• **GIVEN TASK**
Take every line from the listing below that includes "with" and copy it.

___ RAW DATA ___

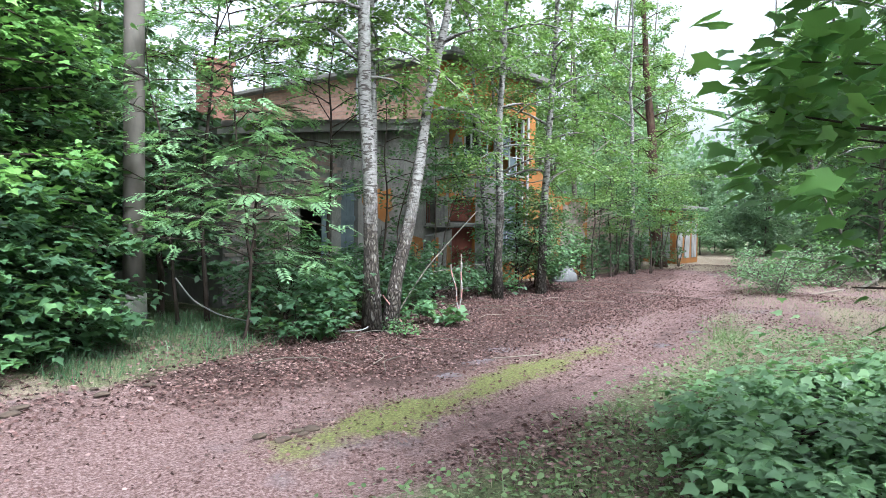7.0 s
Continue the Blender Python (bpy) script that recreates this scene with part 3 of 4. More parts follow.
def build_building():
    rng = np.random.default_rng(5)
    front = low_wing()
    tower_wall, side = tower()
    y = FRONT - 0.001
    paint_patch(front, ragged(rng, 13.32, 14.3, 1.72, 2.45), y, OCHRE, "remaining patch of ochre paint")
    paint_patch(front, ragged(rng, 14.55, 15.4, 0.75, 1.35, rough=0.16), y, OCHRE, "remaining patch of ochre paint")
    paint_patch(front, ragged(rng, 15.95, 16.35, 2.35, 2.8, 14, 0.2), y, OCHRE, "remaining patch of ochre paint")
    for x0, x1, z0, z1 in ((9.95, 10.6, 2.35, 3.05), (10.7, 11.5, 2.1, 3.1), (10.0, 10.35, 1.2, 1.7), (10.9, 11.35, 0.5, 0.95), (9.95, 10.5, 0.15, 0.5)):
        paint_patch(front, ragged(rng, x0, x1, z0, z1, 18, 0.22), FRONT - 0.024, PLASTER, "clinging remnant of grey plaster")
    for x0, x1, z0, z1 in ((16.47, 16.92, 2.45, 3.9), (16.95, 17.5, 2.4, 2.98)):
        paint_patch(tower_wall, ragged(rng, x0, x1, z0, z1, rough=0.1), FRONT - 0.022, PLASTER, "grey plaster where the paint has fallen")
    part("plaster_patch", boxed(TOWER + 0.002, 16.437, FRONT - 0.034, FRONT - 0.022, -0.15, 2.31, bevel=0.004), PLASTER, tower_wall, "grey plaster jamb of the entrance")
    part("plaster_patch", boxed(17.524, 18.745, FRONT - 0.034, FRONT - 0.0305, -0.15, 2.97, bevel=0.001), PLASTER, tower_wall, "stained grey plaster beside the entrance")
    # openings of the low wing
    root = thing("window_1", 12.05, FRONT + 0.1, 0.55, "empty dark window opening with a broken board leaning in it", "window")
    root["kind"] = "structure"
    part("broken_board", boxed(0.24, 0.40, 0.02, 0.05, 0.0, 1.36, bevel=0.005), BLUE, root, "grey-blue splintered board")
    part("window_sill", boxed(-0.45, 0.43, -0.14, 0.2, -0.05, -0.002, bevel=0.01), CONCRETE, root)
    root = thing("window_2", 12.97, FRONT + 0.12, 0.85, "boarded-up window covered with faded blue-grey panels", "window")
    root["kind"] = "structure"
    part("board", boxed(-0.25, 0.0, 0, 0.04, 0, 1.75, bevel=0.005), BLUE, root)
    part("board", boxed(0.01, 0.25, 0.006, 0.046, 0, 1.75, bevel=0.005), BLUE, root)
    part("batten", boxed(-0.25, 0.25, -0.03, -0.002, 0.85, 0.95), BLUE, root)
    part("batten", boxed(-0.25, 0.25, -0.03, -0.002, 1.3, 1.37), BLUE, root)
    root = thing("window_3", 15.71, FRONT + 0.14, 1.68, "narrow slit window with rusted vertical bars", "window")
    root["kind"] = "structure"
    for x in (-0.1, 0.0, 0.1):
        part("bar", boxed(x - 0.012, x + 0.012, 0, 0.024, 0, 0.86), RUST, root)
    part("window_sill", boxed(-0.22, 0.22, -0.17, 0.1, -0.06, -0.002, bevel=0.01), CONCRETE, root)
    # the entrance in the tower
    root = thing("door_1", 16.985, FRONT + 0.06, 0.12, "rusty red steel door standing in a dark entrance", "door")
    root["kind"] = "structure"
    bm = boxed(-0.525, 0.525, 0, 0.05, 0, 1.44, bevel=0.006)
    part("door_leaf", bm, RUST, root)
    for z in (0.25, 0.72, 1.2):
        part("rail", boxed(-0.5, 0.52, -0.02, -0.001, z, z + 0.06), RUST, root)
    part("door_handle", boxed(0.38, 0.42, -0.06, -0.001, 0.75, 0.9, bevel=0.008), DARK, root)
    part("door_frame", boxed(-0.54, -0.527, -0.05, 0.2, 0, 2.18), RUST, root)
    part("overlight_panel", boxed(-0.525, 0.525, 0.03, 0.07, 1.62, 2.18, bevel=0.006), RUST, root, "dark rusted sheet over the door")
    setting("step_entrance", boxed(16.4, 17.3, FRONT - 0.35, FRONT - 0.03, -0.2, 0.12, bevel=0.02), WHITE, "whitewashed concrete doorstep", "step")
    setting("trim_door_head", boxed(16.2, 17.6, FRONT - 0.22, FRONT - 0.036, 1.58, 1.7, bevel=0.02), CONCRETE, "broken concrete ledge over the door", "trim")
    # low cheek wall beside the entrance, its top sloping down to the left
    bm = wall_cells(bmesh.new(), [15.45, 15.8, 16.12, 16.3], lambda i: [(-0.2, None)], FRONT - 0.2, FRONT - 0.012, lambda x: 1.36 + 0.2 * (x - 15.45))
    cheek = setting("wall_cheek", bm, PLASTER, "low plastered cheek wall beside the entrance")
    paint_patch(cheek, ragged(rng, 15.5, 15.75, 0.5, 1.3, 18, 0.15), FRONT - 0.2, OCHRE, "remaining patch of ochre paint")
    paint_patch(cheek, ragged(rng, 16.1, 16.26, 0.35, 1.1, 14, 0.15), FRONT - 0.2, OCHRE, "remaining patch of ochre paint")
    setting("trim_cheek_cap", boxed(15.4, 16.34, FRONT - 0.24, FRONT - 0.012, 1.56, 1.6, bevel=0.01), CONCRETE, "thin stone cap on the cheek wall", "trim")
    window("window_4", 17.07, 20.03, 3.07, 4.78, 8, 3, "large barred upper window with broken panes and white frame", FRONT + 0.04,
           panes=((0, 0), (3, 0), (5, 1), (0, 2), (6, 0)))
    window("window_5", 18.78, 20.03, 0.66, 2.96, 3, 2, "tall stair window with dusty blue-grey panes", FRONT + 0.04, panes=((0, 0), (1, 0), (2, 0), (0, 1), (1, 1)))
    tagged(setting("trim_corner_board", boxed(20.06, 20.16, FRONT - 0.06, FRONT - 0.022, 0.6, 4.85), WHITE, "pale vertical board beside the window", "trim"))
    # two added walls whose dark colour stands for the unlit rooms behind the openings
    setting("wall_inner", boxed(LEFT + 0.31, TOWER - 0.01, FRONT + 1.6, FRONT + 1.75, 0.1, 3.15), DARK, "added partition, coloured dark for the unlit inside of the low wing")
    setting("wall_stair", boxed(TOWER + 0.31, TOWER_R - 0.31, FRONT + 1.9, FRONT + 2.05, 0.1, 5.8), DARK, "added inner wall, coloured dark for the unlit stair tower")
    # pipes on the brick side wall
    for yy, r, m, lab in ((22.2, 0.045, RUST, "rusty brown downpipe on the brick wall"), (24.0, 0.075, WHITE, "white vent pipe on the brick wall")):
        root = thing("downpipe", TOWER - 0.1, yy, 3.95, lab, "pipe")
        v, f = tube_data([(0, 0, 0.1), (0, 0, 0.9), (0, 0, 1.9)], (r, r, r), 10)
        mesh_object("pipe", v.tolist(), f, m, root, smooth=True)
        for z in (0.4, 1.5):
            part("bracket", boxed(-r - 0.01, 0.098, -r - 0.01, r + 0.01, z, z + 0.04), DARK, root)
    paint_patch_side = boxed(TOWER - 0.016, TOWER - 0.002, FRONT - 0.0, FRONT + 0.75, 3.9, 5.84)
    part("plaster_patch", paint_patch_side, OCHRE, side, "ochre render round the corner")
    # annex
    top = lambda x: 3.55 - 0.75 * min(max(x - 20.6, 0), 1.25)
    edges = [TOWER_R + 0.004, 20.95, 21.65, 21.85, ANNEX_R]
    an = setting("wall_annex", wall_cells(bmesh.new(), edges, lambda i: [(2.28, None)] if i == 1 else [(-0.2, None)], FRONT - 0.01, FRONT + 0.28, top), OCHRE,
                 "low ochre annex wall with flaking paint")
    paint_patch(an, ragged(rng, 22.2, 23.9, 0.3, 2.4, rough=0.12), FRONT - 0.011, BRICK_GREY, "bare stained masonry where the render has gone")
    setting("roof_annex", boxed(TOWER_R + 0.01, 21.4, FRONT - 0.25, 26, 3.57, 3.7, bevel=0.02), CONCRETE, "sagging annex roof slab", "roof")
    bm = boxed(ANNEX_R + 0.004, 30.0, FRONT + 0.4, FRONT + 0.7, -0.2, 2.3)
    setting("wall_yard", bm, BRICK_GREY, "long stained brick yard wall behind young trees")
    setting("wall_annex_back", boxed(TOWER_R + 0.01, ANNEX_R, 25.8, 26.1, -0.2, 2.6), CONCRETE, "rear wall of the annex")
    root = thing("door_2", 21.3, FRONT + 0.02, 0.12, "half-open blue door in a pale wooden frame", "door")
    root["kind"] = "structure"
    part("door_frame", boxed(-0.35, -0.27, -0.04, 0.2, -0.2, 2.14), WHITE, root)
    part("door_frame", boxed(0.27, 0.35, -0.04, 0.2, -0.2, 2.14), WHITE, root)
    part("transom", boxed(-0.268, 0.268, -0.03, 0.1, 1.74, 2.14), WHITE, root)
    leaf = part("door_leaf", boxed(-0.02, 0.26, 0.03, 0.07, -0.05, 1.73, bevel=0.004), BLUE, root)
    part("panel", boxed(0.03, 0.21, 0.018, 0.028, 0.1, 0.8), BLUE, leaf)
    part("door_handle", boxed(0.02, 0.05, -0.02, 0.028, 0.85, 0.98), DARK, leaf)
    # chimney over the low roof
    root = thing("chimney", 13.6, 27.0, 3.6, "square red brick chimney on the flat roof", "chimney")
    part("shaft", boxed(-0.37, 0.37, -0.37, 0.37, 0, 2.4, bevel=0.02), BRICK_DARK, root)
    part("cap", boxed(-0.43, 0.43, -0.43, 0.43, 2.4, 2.54, bevel=0.02), BRICK_DARK, root)
    # far shed
    root = thing("shed", 34.6, 22.4, 0, "small ochre shed with flat roof and daubed white panels", "shed")
    part("wall", boxed(-1.5, 1.5, -1.5, 1.5, -0.2, 2.45), OCHRE, root)
    part("roof", boxed(-1.8, 1.8, -1.9, 1.9, 2.46, 2.66, bevel=0.03), CONCRETE, root)
    for yy in (-1.25, -0.75, -0.25, 0.25):
        part("panel", boxed(-1.54, -1.504, yy, yy + 0.36, 0.25, 2.0), WHITE, root)
    for xx in (-1.3, -0.35, 0.6):
        part("panel", boxed(xx, xx + 0.6, -1.54, -1.504, 0.25, 2.0), WHITE, root)
    return front, side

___

• **OUTPUT BELOW**
Continue the Blender Python (bpy) script that recreates this scene with part 3 of 4. More parts follow.
    root = thing("window_1", 12.05, FRONT + 0.1, 0.55, "empty dark window opening with a broken board leaning in it", "window")
    root = thing("window_2", 12.97, FRONT + 0.12, 0.85, "boarded-up window covered with faded blue-grey panels", "window")
    root = thing("window_3", 15.71, FRONT + 0.14, 1.68, "narrow slit window with rusted vertical bars", "window")
    window("window_4", 17.07, 20.03, 3.07, 4.78, 8, 3, "large barred upper window with broken panes and white frame", FRONT + 0.04,
    window("window_5", 18.78, 20.03, 0.66, 2.96, 3, 2, "tall stair window with dusty blue-grey panes", FRONT + 0.04, panes=((0, 0), (1, 0), (2, 0), (0, 1), (1, 1)))
                 "low ochre annex wall with flaking paint")
    root = thing("shed", 34.6, 22.4, 0, "small ochre shed with flat roof and daubed white panels", "shed")